After a rocky start to the year, construction activity in the US has increased sharply over the past four months and poses some upside risk for the economic outlook. With the household sector weighed down by debt and soft wage growth, the Federal Reserve would be relieved to see the construction sector bounce back -- even if progress has been slow.
In the US construction activity rose by 1.8 per cent in July, beating market expectations, to be 8.2 per cent higher over the year. Activity has picked up over recent months -- albeit not in all categories -- after a fairly soft start to the year.
Growth was driven by non-residential and public construction. Non-residential construction increased by 2.1 per cent in July but remains 17 per cent below its peak. Public construction rose by 3.0 per cent but activity has been fairly subdued, highlighting the austerity measures implemented across every level of government.
Residential construction rose by 0.7 per cent in July but has eased in recent months and is still 47 per cent below its 2006 peak. But clearly there is some upside risk for residential construction; while there was an oversupply of property in the lead-up to the global financial crisis, the overhang certainly wasn’t as large as the construction response in the graph above indicates.
Consistent with this, housing starts continue to surge, rising by almost 22 per cent over the year to July and clearly there is a fair bit of construction left in the pipeline. However, one of the risks for the construction outlook is house prices, which have declined modestly in the past couple of months.
Residential and non-residential investment currently account for 5.9 per cent of real GDP -- obviously not a high share -- but there is scope for it to rise to say 7 to 7.5 per cent without triggering a collapse in prices. With many businesses flushed with cash -- but more than happy to park it in equities and bonds while rates are low -- I expect investment to pick-up once the Fed begins to move on their cash rate next year.
That would be a welcome turn of events for an economy that continues to rely disproportionately on the consumer. As I explained on Monday, there is a very good reason to believe that consumer spending growth may not return to its pre-crisis heights and the US economy will need to transition towards other sources of growth (Cautious consumers are not helping the US recovery; September 1).

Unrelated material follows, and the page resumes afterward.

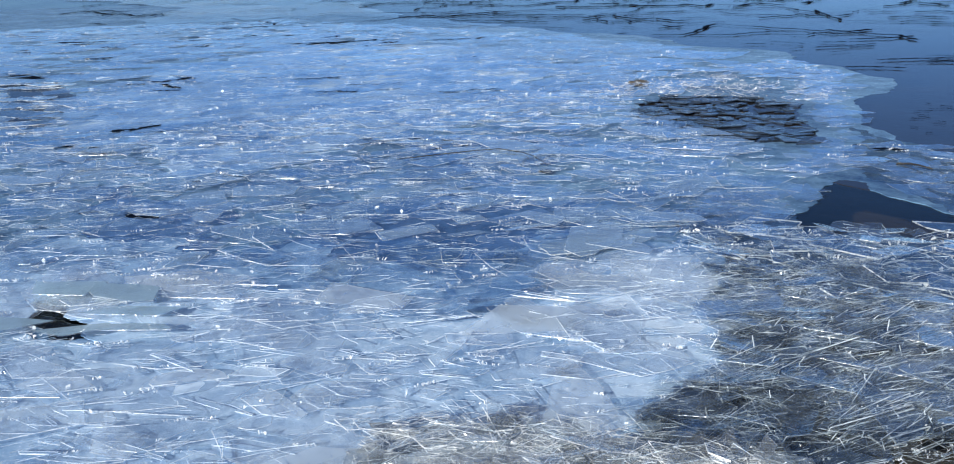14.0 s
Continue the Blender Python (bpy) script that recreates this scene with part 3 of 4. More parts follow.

But while there is scope for greater activity there remains no shortage of risks. Bank lending remains subdued -- particularly given current lending rates -- while households continue to deleverage. Supply constraints threaten to slow the recovery in construction over the next couple of years.
Income growth and high levels of student debt continue to weigh on activity and prices. Hopefully the former will ease somewhat as conditions in the labour market continue to improve and businesses begin to compete for the best candidates. The latter will be a more persistent problem.
Overall this was a very strong construction report and while residential construction has eased somewhat recently there should be plenty of construction left in the pipeline. Other data out overnight was also strong -- including the ISM manufacturing survey -- which paints a pretty solid picture for activity in the September quarter.
Obviously none of this will genuinely affect the Fed’s near-term outlook. Nothing short of a disaster will shift it from cutting its asset purchasing program at its September and October meetings but a stronger outlook for construction, if realised, will go some way to encouraging rates to rise next year.